Foods that are part of a Mediterranean-style diet supply the body with anti-inflammatory nutrients. A diet that includes salmon, sardines, mackerel, herring, tuna, olive oil, fruits, vegetables, nuts/seeds, and beans can help to reduce inflammation.

WebMD suggests the following for an anti-inflammatory diet:

  • Eat plenty of fruits and vegetables.
  • Minimize saturated and Trans fats.
  • Eat a good source of omega-3 fatty acids, such as fish or fish oil supplements and walnuts.
  • Watch your intake of refined carbohydrates such as pasta and white rice.
  • Eat plenty of whole grains such as brown rice and bulgur wheat.
  • Eat lean protein sources such as chicken; cut back on red meat and full-fat dairy foods.
  • Avoid refined foods and processed foods.
  • Spice it up. Ginger, curry, and other spices can have an anti-inflammatory effect.
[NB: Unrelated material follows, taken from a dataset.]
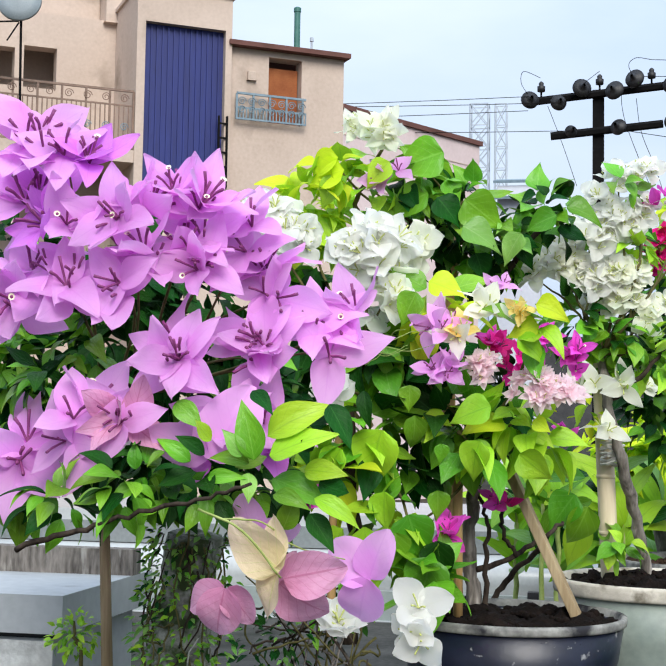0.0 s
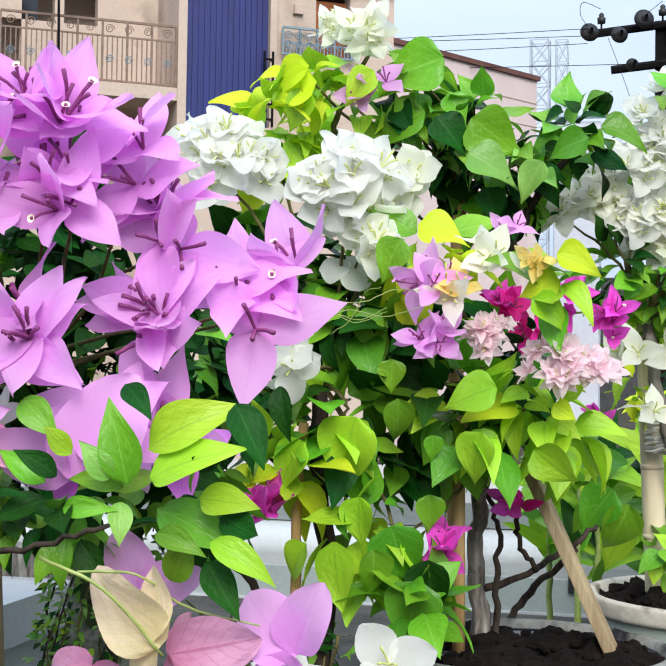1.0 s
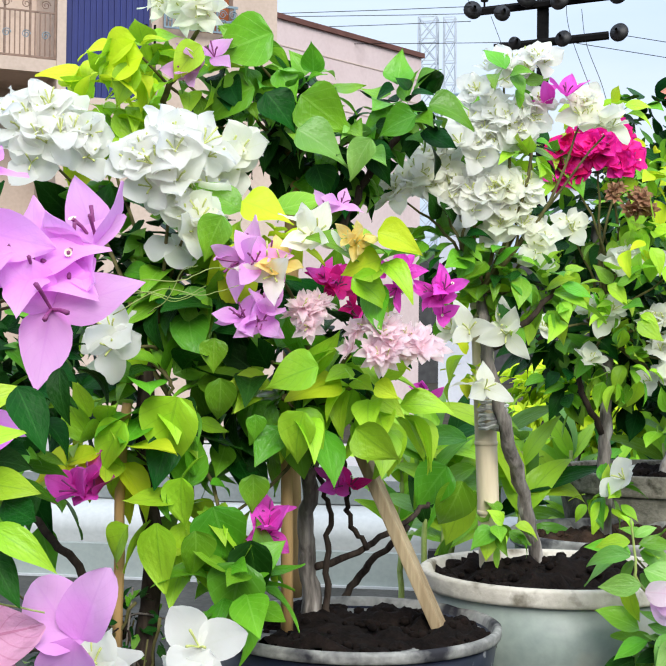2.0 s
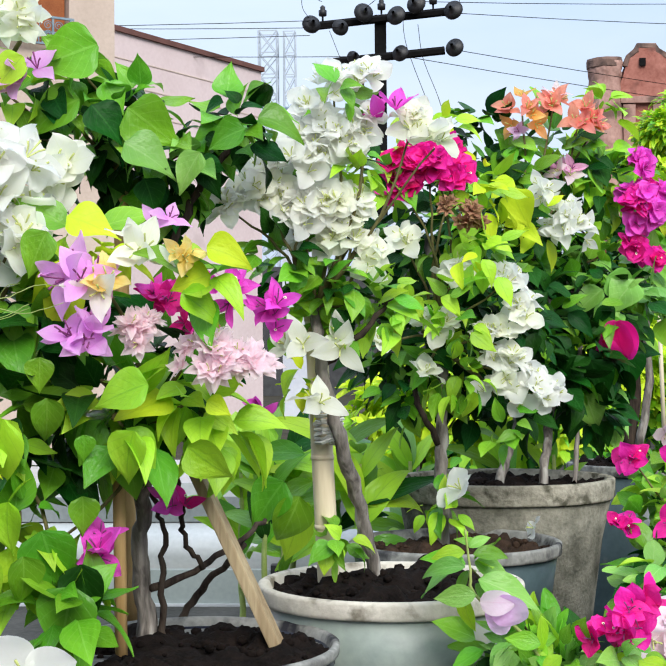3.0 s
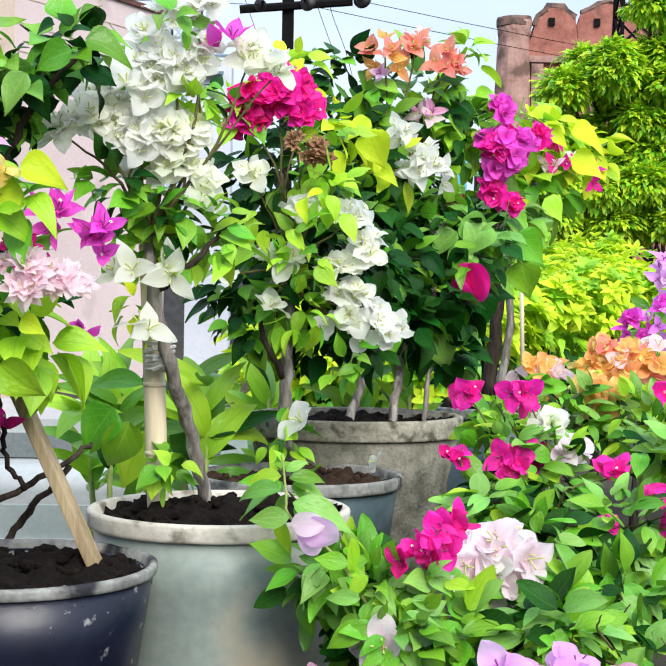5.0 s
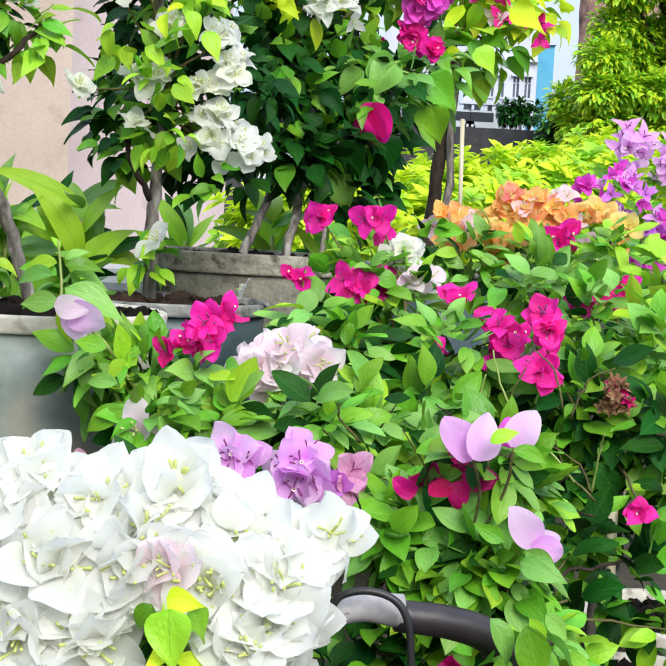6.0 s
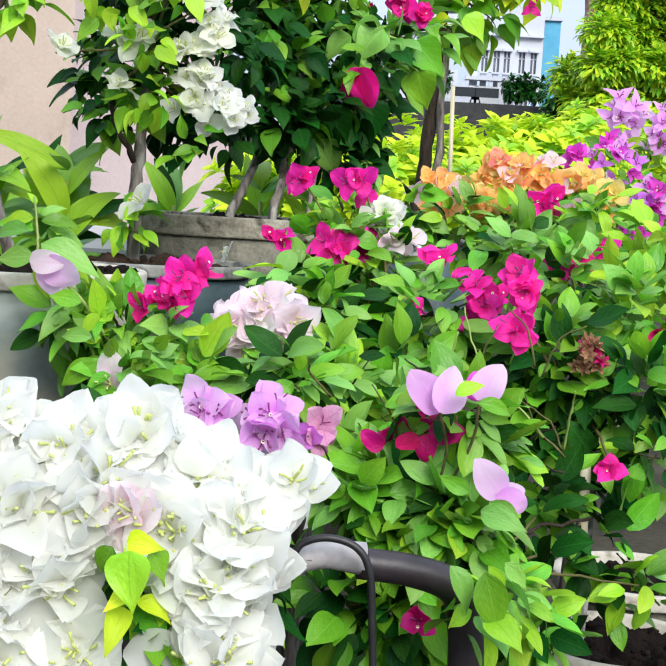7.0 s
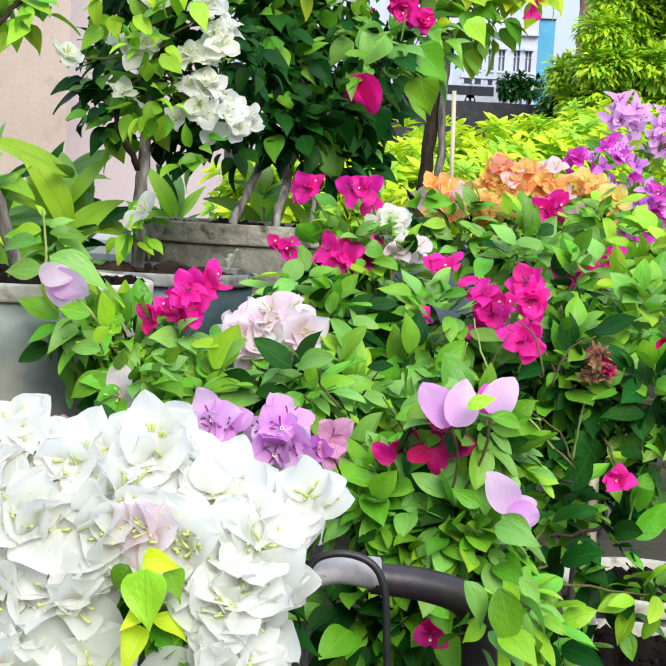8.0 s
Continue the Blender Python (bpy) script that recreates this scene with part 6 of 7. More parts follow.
flowers(crimson, [(0.596, 3.067, 0.913, 0.0091, 1, 0.0636, [(WHITE, 1)]), (0.775, 3.238, 0.805, 0.0091, 1, 0.0432, [(WHITE, 1)])], rng, "round")
EL = [(0.532, 3.238, 1.747, 0.071, 12, [(LEAF_LIME, 1), (LEAF_YELLOW, 1)]), (0.649, 3.181, 1.597, 0.074, 14, [(LEAF_LIME, 2), (LEAF_YELLOW, 1)]), (0.543, 3.351, 1.514, 0.146, 60, [(LEAF_DEEP_SHADE, 3), (LEAF_MID, 1)]), (0.43, 3.124, 1.65, 0.049, 8, [(LEAF_LIME, 1), (LEAF_MID, 1)]),
      (0.518, 3.294, 1.271, 0.123, 46, [(LEAF_MID, 1), (LEAF_DEEP_SHADE, 2)]), (0.585, 3.181, 1.189, 0.069, 16, [(LEAF_MID, 2), (LEAF_LIME, 1)]), (0.632, 3.294, 1.353, 0.113, 36, [(LEAF_DEEP_SHADE, 2), (LEAF_MID, 1)]), (0.55, 3.124, 0.869, 0.049, 9, [(LEAF_MID, 1), (LEAF_LIME, 1)]),
      (0.476, 3.238, 1.129, 0.071, 16, [(LEAF_DEEP_SHADE, 1), (LEAF_MID, 1)]), (0.618, 3.181, 1.497, 0.089, 20, [(LEAF_MID, 1), (LEAF_LIME, 1)])]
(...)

Andrew Weil’s Diet Suggestions 

Courtesy Wikimedia
In an interview with Prevention Magazine, Andrew Weil asserts that eating foods known to fight inflammation, a symptom of both rheumatoid arthritis (RA) and osteoarthritis, may ease pain.

“Eat several servings each week of anti-inflammatory omega-3 fatty acids such as wild Alaskan salmon and other cold-water fish, freshly ground flax-seed, omega-3-fortified eggs, and walnuts,”  he says. “Season meals with ginger and turmeric as often as possible; these spices have anti-inflammatory properties. Eating five to nine daily servings of fresh fruits and vegetables from across the color spectrum can ease arthritis discomfort.
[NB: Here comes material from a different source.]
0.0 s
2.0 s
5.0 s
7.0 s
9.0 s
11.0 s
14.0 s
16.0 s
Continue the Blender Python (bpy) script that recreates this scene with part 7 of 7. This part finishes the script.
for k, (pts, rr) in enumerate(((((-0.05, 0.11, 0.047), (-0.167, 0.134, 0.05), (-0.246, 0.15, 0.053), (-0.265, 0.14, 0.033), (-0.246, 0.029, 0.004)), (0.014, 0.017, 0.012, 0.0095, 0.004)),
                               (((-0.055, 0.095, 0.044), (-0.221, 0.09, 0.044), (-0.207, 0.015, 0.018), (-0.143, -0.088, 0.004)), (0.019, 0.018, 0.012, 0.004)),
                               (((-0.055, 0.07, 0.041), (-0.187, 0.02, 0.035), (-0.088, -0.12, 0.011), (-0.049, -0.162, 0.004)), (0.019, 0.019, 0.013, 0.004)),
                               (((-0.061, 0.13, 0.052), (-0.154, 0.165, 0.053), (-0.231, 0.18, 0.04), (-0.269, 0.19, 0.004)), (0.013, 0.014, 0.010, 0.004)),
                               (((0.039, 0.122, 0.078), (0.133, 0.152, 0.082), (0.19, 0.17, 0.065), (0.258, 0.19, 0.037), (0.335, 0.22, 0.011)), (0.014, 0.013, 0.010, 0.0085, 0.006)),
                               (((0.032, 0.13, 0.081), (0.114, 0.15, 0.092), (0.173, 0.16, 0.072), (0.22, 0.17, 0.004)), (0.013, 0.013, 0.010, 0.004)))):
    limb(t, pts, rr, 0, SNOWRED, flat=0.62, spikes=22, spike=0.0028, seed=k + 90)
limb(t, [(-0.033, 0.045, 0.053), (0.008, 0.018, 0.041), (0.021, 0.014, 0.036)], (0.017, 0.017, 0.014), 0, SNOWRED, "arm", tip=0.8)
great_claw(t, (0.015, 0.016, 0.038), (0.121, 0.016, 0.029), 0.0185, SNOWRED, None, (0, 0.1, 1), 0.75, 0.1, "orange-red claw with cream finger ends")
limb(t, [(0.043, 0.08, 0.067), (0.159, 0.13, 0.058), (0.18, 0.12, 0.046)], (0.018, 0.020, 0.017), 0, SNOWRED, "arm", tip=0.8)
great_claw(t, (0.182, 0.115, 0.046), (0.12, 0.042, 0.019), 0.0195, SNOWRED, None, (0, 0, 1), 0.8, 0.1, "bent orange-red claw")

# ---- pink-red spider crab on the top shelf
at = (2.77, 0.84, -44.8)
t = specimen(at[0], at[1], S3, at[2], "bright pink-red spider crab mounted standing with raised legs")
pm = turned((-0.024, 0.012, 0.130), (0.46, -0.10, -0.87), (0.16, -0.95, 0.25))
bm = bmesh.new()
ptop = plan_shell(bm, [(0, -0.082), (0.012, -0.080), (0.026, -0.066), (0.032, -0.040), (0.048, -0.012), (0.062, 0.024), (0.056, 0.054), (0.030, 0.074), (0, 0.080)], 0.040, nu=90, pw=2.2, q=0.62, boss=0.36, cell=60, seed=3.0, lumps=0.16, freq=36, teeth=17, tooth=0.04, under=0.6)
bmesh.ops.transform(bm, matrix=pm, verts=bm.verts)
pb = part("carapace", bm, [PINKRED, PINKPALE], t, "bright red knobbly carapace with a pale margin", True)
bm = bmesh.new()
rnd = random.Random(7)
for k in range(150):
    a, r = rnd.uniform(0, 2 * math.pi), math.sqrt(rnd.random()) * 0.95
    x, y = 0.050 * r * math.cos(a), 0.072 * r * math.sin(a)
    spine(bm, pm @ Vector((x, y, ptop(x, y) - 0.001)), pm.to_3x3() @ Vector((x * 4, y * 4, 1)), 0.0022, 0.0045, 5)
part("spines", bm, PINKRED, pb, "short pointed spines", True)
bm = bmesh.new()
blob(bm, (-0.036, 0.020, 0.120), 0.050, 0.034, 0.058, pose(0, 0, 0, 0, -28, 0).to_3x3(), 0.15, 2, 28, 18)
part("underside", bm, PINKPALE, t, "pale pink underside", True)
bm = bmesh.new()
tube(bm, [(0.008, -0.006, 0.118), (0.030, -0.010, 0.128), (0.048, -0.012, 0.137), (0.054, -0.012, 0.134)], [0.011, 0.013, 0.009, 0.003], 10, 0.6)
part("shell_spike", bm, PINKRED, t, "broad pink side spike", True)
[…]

“You may have heard that certain vegetables, such as tomatoes, potatoes, peppers, and eggplant, can worsen arthritis pain. However, I've seen little good scientific evidence to support this theory. You'll also want to limit foods that cause inflammation. Polyunsaturated vegetable oils (such as corn and soy oils) and the partially hydrogenated oils found in many margarines, vegetable shortenings, and processed foods contain fats that promote inflammation.”

In this article, I have discussed the relationship between arthritis and diet. I’ve suggested that a Mediterranean diet consisting of fruits, vegetables, nuts, beans, and fish can help to alleviate symptoms of arthritis.

At Vibrant Life, we address all of the key elements to add vibrance and vitality to your life. If you have a comment about this article, please leave it in the comments section of this blog.

Dr. Jon Thomas is a Board Certified Chiropractic Physician, his interest in health started at an early age resulting from an athletic life, including BMX racing, Professional Snow Skiing, Water Skiing, Baseball, Weight Lifting, and Martial Arts. After learning from top health experts in the world, Dr. Thomas’s life is dedicated to reaching people of all ages to begin their life transformation. The goal is to start the body healing resulting in a body that is functioning at its optimal.  In addition to serving his community in his Mandarin Based Practice, Dr. Thomas is seen regularly on TV’s First Coast Living talking about his patient’s transformations, speaking at events throughout the community, and writing articles to re-shape the health of the Jacksonville Community.


  1. It's amazing that what we put into our body can affect our body. Thanks for the info. We all need to be more concious of what we eat. Just some small changes in our eating habits can have big results in our health

  2. There are also herbs that reduce inflammation including turmeric. So put a little mustard on your food to reduce swelling.

  3. It's true what they say!!! We are what we eat!! Good to know some of the types of food that help eliminate inflammation, as well as the foods that increase it! Very pertinent information as more and more people are developing inflammation issues.

  4. I recently had a bout with gout and it was a pain in the foot. I can attest to the fact that making a few changes in diet is well worth the effort.

  5. This is great advice for anyone who wants to live a healthy and vibrant life. I have learned to love the health benefit that these food provide. An easy way to get their benefits is to make health smoothies with a NutriBullet or other smoothie maker. I have been drinking one every day for the last 15 years. you will love how you feel.

  6. Arthritis is an issue that runs in my family. Even at my young age, I'm showing early signs. Thanks for the helpful tips.